Remembering those who fought back

The JC Essay

April 18, 2013 14:23
‘Warsaw Erev Pesach 1943’. The photograph, from a rare collection taken by a German photographer, is one of several on display at the London Jewish Cultural Centre until April 25
6 min read

The landscape of Holocaust remembrance is punctuated by anniversaries, but few dates are as resonant as April 19, which marked the start of the Warsaw Ghetto Uprising in 1943. Its enduring symbolism is attested to by the fact that it is the national Holocaust Remembrance Day in Poland, the country from which more than half of the victims of the Shoah came. This year, the 70th anniversary, represents one of the last landmark commemorations in which survivors and witnesses will be able to participate.

In Warsaw, memorial events will continue until May 16, the date commonly accepted as the end of the revolt. This in itself shows why the uprising occupies such a central place in both Jewish and Polish narratives of the Holocaust: a group of poorly armed, inexperienced guerrilla fighters resisted German forces for almost a month in what was the first major civilian revolt in occupied Europe.
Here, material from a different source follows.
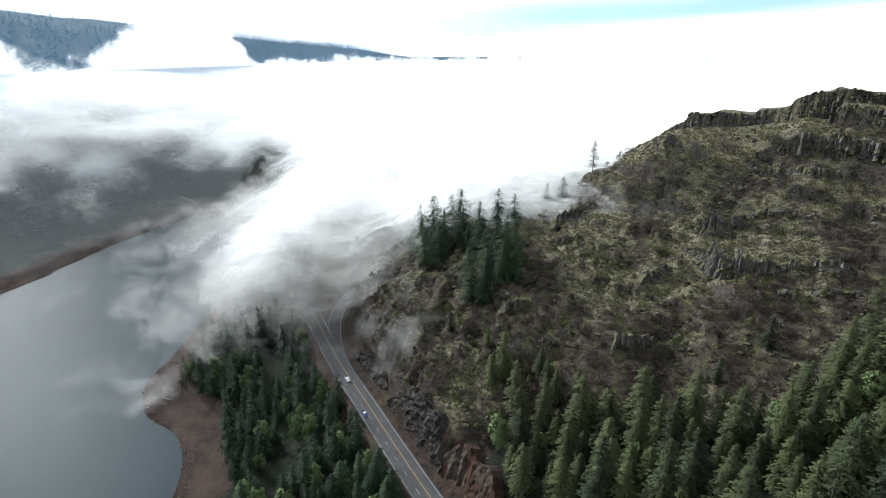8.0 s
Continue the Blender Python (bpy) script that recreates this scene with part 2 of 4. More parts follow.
FOG = fog_material("fog", (0.965, 0.975, 0.98))
FOG_DECK = fog_material("fog_deck", (0.965, 0.975, 0.98), 0.8, 2.3)
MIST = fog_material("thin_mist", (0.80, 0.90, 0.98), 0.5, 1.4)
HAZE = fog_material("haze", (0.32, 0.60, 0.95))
STEEL = plain("galvanised_steel", (0.42, 0.43, 0.43), 0.5, 0.7)
POST_WOOD = wood_material("post_wood", (0.07, 0.055, 0.042), (0.16, 0.13, 0.10))


# ---- shape of the land ----
def hash2(ix, iy, seed):
    h = (ix.astype(np.int64) * 374761393 + iy.astype(np.int64) * 668265263 + seed * 974711) & 0x7FFFFFFF
    h = ((h ^ (h >> 13)) * 1274126177) & 0x7FFFFFFF
    return ((h ^ (h >> 16)) & 0xFFFF) / 65535.0


def value_noise(x, y, seed=0):
    ix, iy = np.floor(x), np.floor(y)
    fx, fy = x - ix, y - iy
    fx, fy = fx * fx * (3 - 2 * fx), fy * fy * (3 - 2 * fy)
    a, b = hash2(ix, iy, seed), hash2(ix + 1, iy, seed)
    c, d = hash2(ix, iy + 1, seed), hash2(ix + 1, iy + 1, seed)
    return (a + (b - a) * fx) * (1 - fy) + (c + (d - c) * fx) * fy


def fbm(x, y, size, octaves=4, seed=0):
    """Noise from -1 to 1 whose largest lumps are size metres across."""
    total, weight, gain = 0, 0, 1.0
    for k in range(octaves):
        total = total + gain * value_noise(x / size + 17.3 * k, y / size - 9.1 * k, seed + k)
        weight, gain, size = weight + gain, gain * 0.5, size * 0.5
    return 2 * total / weight - 1


def step(a, b, v):
    u = np.clip((v - a) / (b - a), 0, 1)
    return u * u * (3 - 2 * u)


def smooth_max(a, b, k):
    h = np.clip(0.5 + 0.5 * (a - b) / k, 0, 1)
    return b + (a - b) * h + k * h * (1 - h)


def line_near(points, x, y):
    """Distance to a polyline, the side (positive to its right), and the length along it of the nearest point."""
    best = np.full(np.shape(x), 1e18)
    side, along, run = np.zeros(np.shape(x)), np.zeros(np.shape(x)), 0.0
    for (ax, ay), (bx, by) in zip(points[:-1], points[1:]):
        ux, uy = bx - ax, by - ay
        size = math.hypot(ux, uy)
        u = np.clip(((x - ax) * ux + (y - ay) * uy) / size ** 2, 0, 1)
        dx, dy = x - ax - u * ux, y - ay - u * uy
        d = dx * dx + dy * dy
        closer = d < best
        best = np.where(closer, d, best)
        side = np.where(closer, np.sign(dx * uy - dy * ux), side)
        along = np.where(closer, run + u * size, along)
        run += size
    return np.sqrt(best), side, along


def inside(points, x, y):
    odd = np.zeros(np.shape(x), bool)
    for (ax, ay), (bx, by) in zip(points, points[1:] + points[:1]):
        if ay != by:
            odd ^= ((ay > y) != (by > y)) & (x < (bx - ax) * (y - ay) / (by - ay) + ax)
    return odd


def smooth_line(points, spacing):
    """A Catmull-Rom line through the points, cut into even lengths."""
    p = np.array([points[0]] + list(points) + [points[-1]], float)
    out = []
    for k in range(1, len(p) - 2):
        n = max(2, int(np.linalg.norm(p[k + 1] - p[k]) / spacing))
        for u in np.arange(n) / n:
            out.append(0.5 * (2 * p[k] + (p[k + 1] - p[k - 1]) * u + (2 * p[k - 1] - 5 * p[k] + 4 * p[k + 1] - p[k + 2]) * u * u
                              + (3 * p[k] - p[k - 1] - 3 * p[k + 1] + p[k + 2]) * u ** 3))
    out.append(p[-2])
    return [tuple(q) for q in out]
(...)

It is thus hardly surprising that it has become the supreme symbol of Jewish resistance.

Despite this, Jewish resistance is often marginalised in accounts of the Shoah. Even some of those who have celebrated the uprising have used it to reproach other European Jews for alleged passivity. During the war itself, many critics - Jewish and non-Jewish - claimed that the victims had allowed themselves, in an oft-used phrase, to be "led like sheep to the slaughter". But such arguments simply do not stand up to serious scrutiny.

It should first be acknowledged just how difficult resistance was - for all communities living under Nazi rule but especially for Jews. Not only were they confronted by an opponent with overwhelming force; the starvation and exhaustion that characterised life in the ghettos limited the ability to resist. Moreover, Jews did not know Nazi intentions in advance. As the historian Yehuda Bauer explains, "the decision to murder [the Jews] was not taken until… 1941. If the Germans did not know, the Jews cannot be expected to have known either." The main aim of most European Jews was therefore to hold out until the expected and longed for Nazi defeat. It is understandable that many people believed active resistance would make the situation worse by provoking reprisals. Even after the killings began, it proved hard to properly absorb their implications. Emmanuel Ringelblum, a Polish-Jewish historian in the Warsaw ghetto, put it thus: "It was difficult for normal, thinking people to accept the idea that on this globe it was possible for a government calling itself European to murder millions of innocent people."